Second, while the plate holder class members have co-opted the disadvantage felt broadly by visible minorities, the evidence in the record shows the class members themselves enjoy relative economic advantage. This is especially so when the plate holders are compared with the taxi drivers and Uber drivers who are not parties to this action. These drivers are also visible minorities and come from many of the same countries as the plate holders. However, these drivers have benefitted from the City’s regulatory action; Private Transportation Companies (“PTCs”) like Uber offer the opportunity for new, flexible work options and the introduction of competition into the VFH market has given taxi drivers a better bargaining position when negotiating the fees they pay to plate holders for access to the market.

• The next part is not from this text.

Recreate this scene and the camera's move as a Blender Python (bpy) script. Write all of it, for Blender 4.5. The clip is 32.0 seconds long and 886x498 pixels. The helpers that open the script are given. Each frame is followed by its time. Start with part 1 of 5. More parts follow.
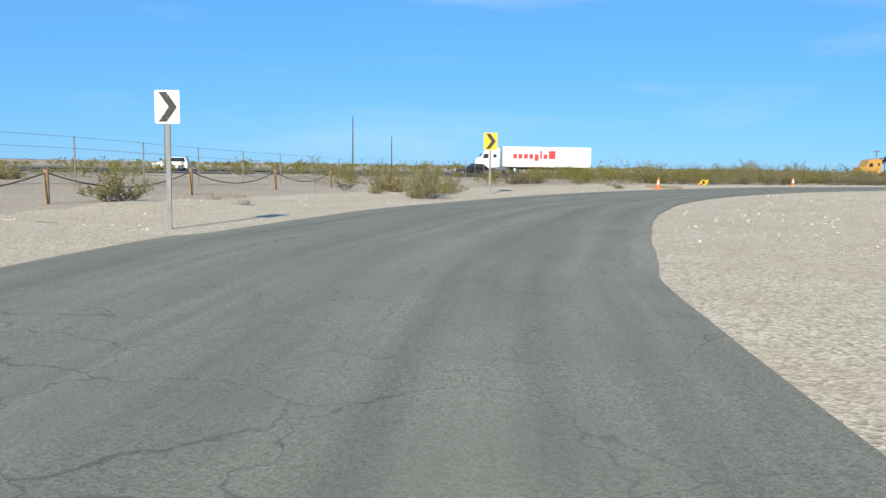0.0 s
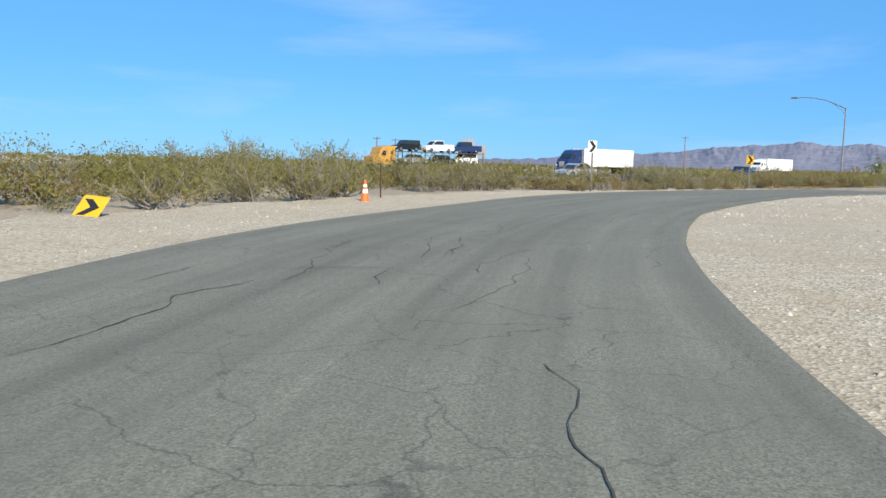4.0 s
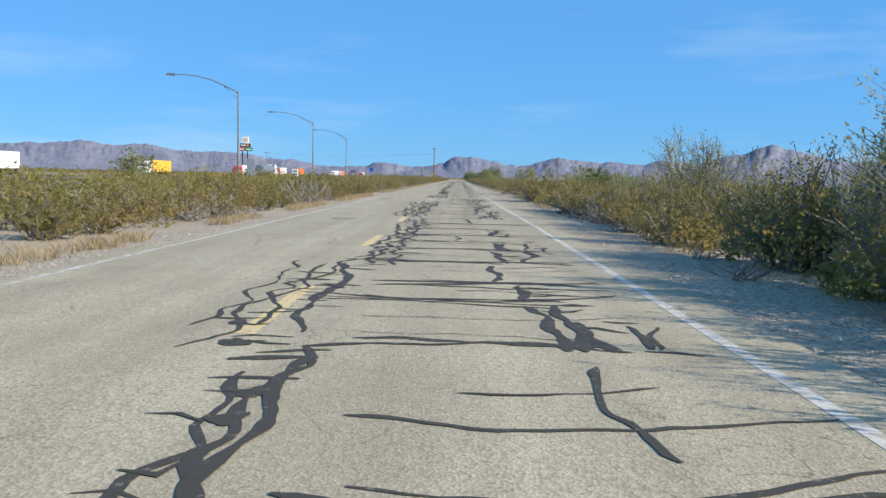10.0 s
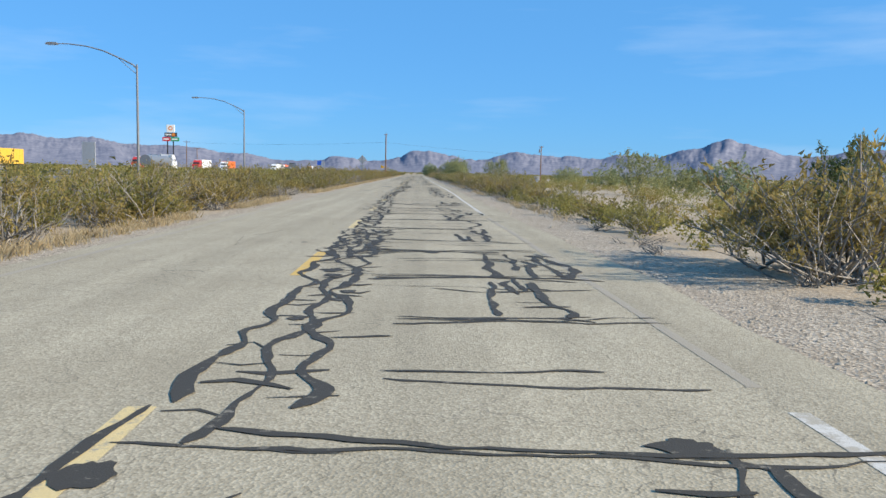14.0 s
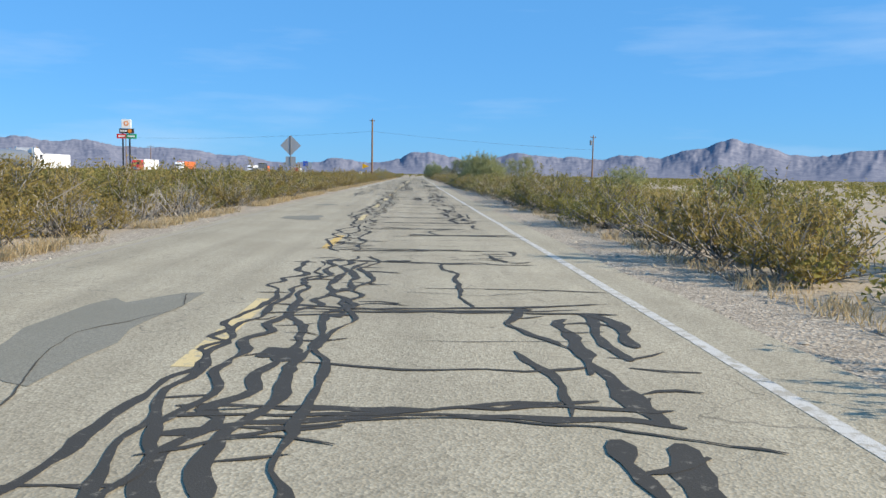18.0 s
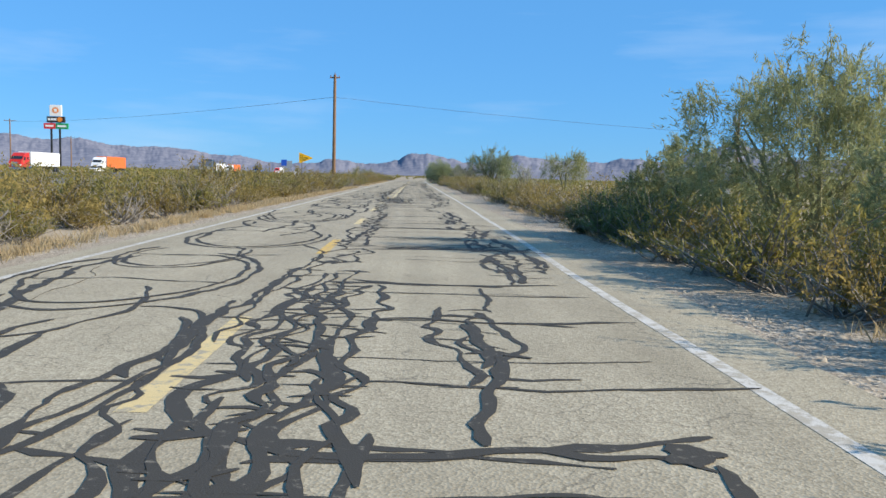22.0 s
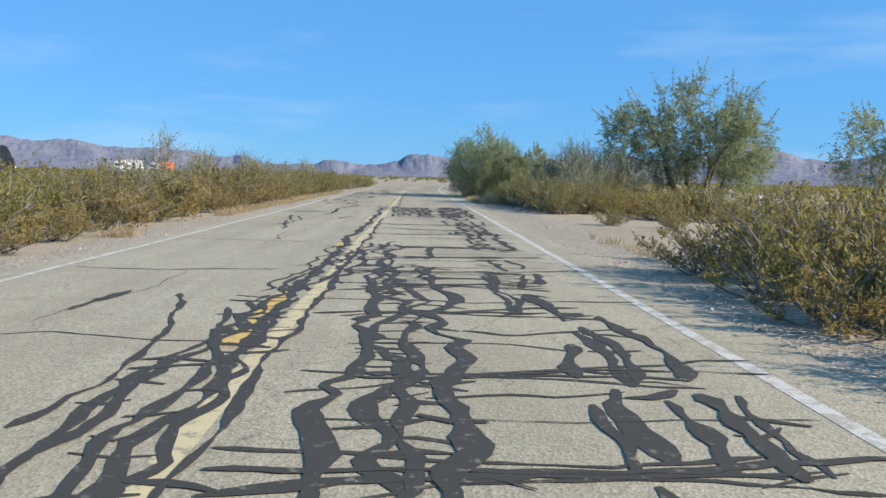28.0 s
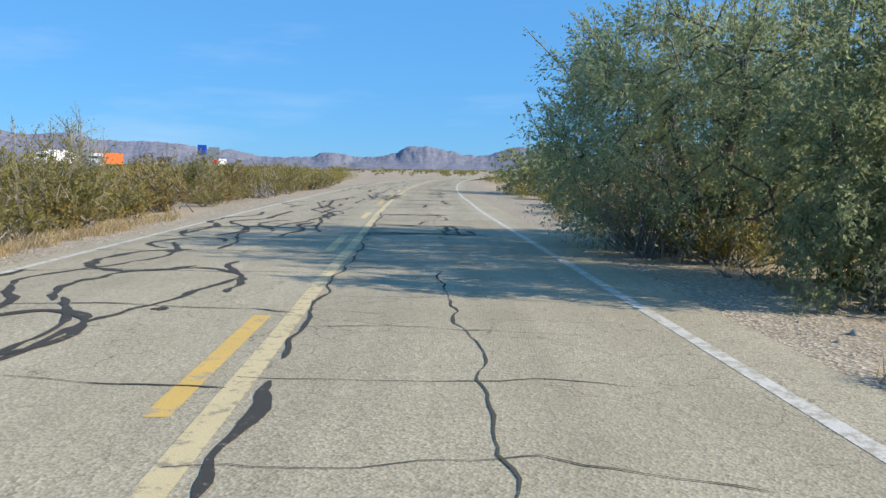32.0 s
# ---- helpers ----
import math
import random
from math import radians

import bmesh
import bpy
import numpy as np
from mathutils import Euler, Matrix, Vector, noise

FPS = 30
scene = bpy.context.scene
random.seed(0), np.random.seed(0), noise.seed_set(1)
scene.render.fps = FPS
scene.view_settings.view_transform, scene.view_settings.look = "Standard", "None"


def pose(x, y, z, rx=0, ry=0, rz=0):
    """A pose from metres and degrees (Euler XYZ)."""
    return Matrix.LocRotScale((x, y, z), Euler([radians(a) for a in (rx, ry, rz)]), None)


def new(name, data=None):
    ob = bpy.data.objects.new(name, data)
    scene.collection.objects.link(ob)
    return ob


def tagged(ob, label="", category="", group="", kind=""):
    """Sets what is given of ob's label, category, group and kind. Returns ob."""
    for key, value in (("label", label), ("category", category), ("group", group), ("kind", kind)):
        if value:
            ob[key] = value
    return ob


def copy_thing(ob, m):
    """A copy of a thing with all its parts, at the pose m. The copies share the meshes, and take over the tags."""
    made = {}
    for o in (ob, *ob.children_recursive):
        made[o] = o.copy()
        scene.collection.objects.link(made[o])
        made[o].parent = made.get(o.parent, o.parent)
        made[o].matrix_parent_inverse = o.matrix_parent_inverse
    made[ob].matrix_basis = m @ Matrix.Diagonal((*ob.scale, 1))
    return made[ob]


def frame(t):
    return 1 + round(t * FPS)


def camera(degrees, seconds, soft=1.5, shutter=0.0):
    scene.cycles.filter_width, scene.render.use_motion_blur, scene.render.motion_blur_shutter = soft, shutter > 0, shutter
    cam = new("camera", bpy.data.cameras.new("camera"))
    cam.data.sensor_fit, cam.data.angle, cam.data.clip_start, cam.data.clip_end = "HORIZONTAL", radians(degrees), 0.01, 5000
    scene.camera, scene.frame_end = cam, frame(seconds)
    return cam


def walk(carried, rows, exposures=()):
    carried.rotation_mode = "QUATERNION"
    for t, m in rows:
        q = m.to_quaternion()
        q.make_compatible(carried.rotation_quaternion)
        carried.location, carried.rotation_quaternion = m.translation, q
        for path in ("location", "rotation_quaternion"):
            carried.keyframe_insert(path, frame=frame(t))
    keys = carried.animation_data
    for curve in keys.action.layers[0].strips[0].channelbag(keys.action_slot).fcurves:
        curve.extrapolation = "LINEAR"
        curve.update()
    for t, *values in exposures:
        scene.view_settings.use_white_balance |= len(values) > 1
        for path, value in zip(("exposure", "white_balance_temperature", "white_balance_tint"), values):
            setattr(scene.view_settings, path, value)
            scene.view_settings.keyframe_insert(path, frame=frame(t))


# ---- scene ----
cam = camera(58.64, 32.0)
PATH = [
    (0.0, 64.929, -175.520, 1.27, 83.95, -0.89, 85.60),
    (0.5, 58.442, -174.328, 1.27, 84.00, -0.64, 81.68),
    (1.0, 52.296, -172.736, 1.27, 83.90, -0.35, 77.43),
    (1.5, 46.471, -170.772, 1.27, 83.92, -0.41, 72.99),
    (2.0, 40.924, -168.443, 1.27, 83.59, -0.76, 68.48),
    (2.5, 35.652, -165.724, 1.27, 83.55, -1.11, 64.06),
    (3.0, 30.677, -162.617, 1.27, 83.53, -1.37, 59.45),
    (3.5, 26.019, -159.153, 1.27, 83.65, -1.43, 54.66),
    (4.0, 21.698, -155.363, 1.27, 83.79, -1.28, 49.86),
    (4.5, 17.742, -151.265, 1.27, 83.90, -1.15, 44.99),
    (5.0, 14.173, -146.871, 1.27, 83.97, -1.12, 40.05),
    (5.5, 11.006, -142.189, 1.27, 84.04, -1.25, 35.10),
    (6.0, 8.255, -137.239, 1.27, 84.12, -1.63, 30.24),
    (6.5, 5.925, -132.059, 1.27, 84.40, -1.78, 25.50),
    (7.0, 4.027, -126.685, 1.27, 84.58, -1.65, 20.80),
    (7.5, 2.572, -121.139, 1.27, 84.63, -1.36, 16.21),
    (8.0, 1.529, -115.448, 1.27, 84.65, -1.09, 12.03),
    (8.5, 0.852, -109.616, 1.27, 84.66, -1.01, 8.15),
    (9.0, 0.474, -103.632, 1.27, 84.71, -1.03, 4.85),
    (9.5, 0.287, -97.512, 1.27, 84.74, -1.14, 2.79),
    (10.0, 0.189, -91.288, 1.27, 84.84, -1.27, 1.17),
    (10.5, 0.128, -84.995, 1.27, 84.88, -1.32, 0.08),
    (11.0, 0.126, -78.633, 1.27, 84.89, -1.35, -0.78),
    (11.5, 0.139, -72.182, 1.27, 84.87, -1.29, -1.38),
    (12.0, 0.130, -65.601, 1.27, 84.79, -1.17, -1.79),
    (12.5, 0.094, -58.849, 1.27, 84.53, -1.08, -1.94),
    (13.0, 0.041, -51.921, 1.27, 84.47, -1.17, -1.96),
    (13.5, -0.026, -44.847, 1.27, 84.47, -1.18, -1.92),
    (14.0, -0.071, -37.645, 1.27, 84.49, -1.24, -1.91),
    (14.5, -0.082, -30.328, 1.27, 84.52, -1.27, -1.94),
    (15.0, -0.069, -22.901, 1.27, 84.59, -1.26, -1.99),
    (15.5, -0.048, -15.369, 1.27, 84.63, -1.21, -2.00),
    (16.0, -0.028, -7.735, 1.27, 84.62, -1.15, -1.98),
    (16.5, -0.011, 0.000, 1.27, 84.60, -1.08, -1.93),
    (17.0, 0.005, 7.830, 1.27, 84.59, -1.03, -1.94),
    (17.5, 0.008, 15.747, 1.27, 84.56, -1.01, -1.95),
    (18.0, 0.004, 23.748, 1.27, 84.60, -0.98, -1.92),
    (18.5, -0.007, 31.827, 1.27, 84.59, -0.98, -1.89),
    (19.0, -0.026, 39.979, 1.27, 84.62, -1.02, -1.94),
    (19.5, -0.050, 48.195, 1.27, 84.59, -1.11, -2.00),
    (20.0, -0.073, 56.465, 1.27, 84.62, -1.30, -2.05),
    (20.5, -0.089, 64.776, 1.27, 84.64, -1.45, -2.07),
    (21.0, -0.096, 73.116, 1.27, 84.68, -1.51, -2.06),
    (21.5, -0.083, 81.475, 1.27, 84.75, -1.51, -2.05),
    (22.0, -0.048, 89.847, 1.27, 84.75, -1.46, -2.06),
    (22.5, -0.017, 98.246, 1.27, 84.71, -1.38, -2.03),
    (23.0, 0.005, 106.707, 1.27, 84.71, -1.33, -2.03),
    (23.5, 0.016, 115.243, 1.27, 84.72, -1.30, -2.07),
    (24.0, 0.003, 123.853, 1.27, 84.70, -1.27, -2.10),
    (24.5, -0.028, 132.528, 1.27, 84.73, -1.18, -2.14),
    (25.0, -0.048, 141.248, 1.27, 84.79, -1.04, -2.12),
    (25.5, -0.059, 149.947, 1.27, 84.78, -0.98, -2.07),
    (26.0, -0.068, 158.527, 1.27, 84.79, -1.01, -2.02),
    (26.5, -0.076, 166.874, 1.27, 84.80, -1.08, -1.99),
    (27.0, -0.084, 174.872, 1.27, 84.81, -1.15, -1.97),
    (27.5, -0.085, 182.428, 1.27, 84.82, -1.22, -1.96),
    (28.0, -0.072, 189.482, 1.27, 84.82, -1.28, -2.01),
    (28.5, -0.057, 196.033, 1.27, 84.73, -1.30, -2.03),
    (29.0, -0.045, 202.133, 1.27, 84.77, -1.21, -2.13),
    (29.5, -0.035, 207.839, 1.27, 84.82, -1.16, -2.19),
    (30.0, -0.012, 213.204, 1.27, 84.86, -1.20, -2.18),
    (30.5, 0.004, 218.269, 1.27, 84.95, -1.17, -2.17),
    (31.0, 0.007, 223.053, 1.27, 84.79, -1.09, -2.14),
    (31.5, 0.011, 227.556, 1.27, 84.53, -1.03, -2.14),
    (32.0, 0.021, 231.779, 1.27, 84.27, -0.99, -2.14),
]
walk(cam, [(t, pose(x, y, z, rx, ry, rz)) for t, x, y, z, rx, ry, rz in PATH], [(0.0, 0.55, 6500, 10), (32.0, 0.55, 6500, 10)])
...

13. As a result, the plaintiffs have failed to make out their Charter claim. The 2016 By-law is constitutional. 5

14. The plaintiffs have also framed their discrimination argument in the Ontario Human Rights Code, but this claim suffers from the same flaws as the Charter claim. Moreover, the Ontario Human Rights Tribunal has already considered this issue in the Addai v. Toronto case and rejected the claim that amendments to for hire regulations are discriminatory.

15. Finally, the City provided services to the plaintiffs in relation to By-law 2012-258 (the “2012 Bylaw”), which were related to the administration and enforcement of the regulatory regime. The City recouped the costs of those services by charging fees, pursuant to its authority under the Municipal Act, 2001 (the “Municipal Act”). In doing so, it consistently ensured that the quantum of the fees was roughly equivalent to the cost of providing those services. The plaintiffs suggest that the City is required to carry out a specific costing analysis to justify the fees charged under the 2012 By-law. There is no authority for this claim. The fees charged to the plaintiffs represent a small fraction of the City’s total by-law enforcement budget, a rounding error in the context of its overall budget, and are reasonably tied to the cost of the services that the City provides. They are lawful.”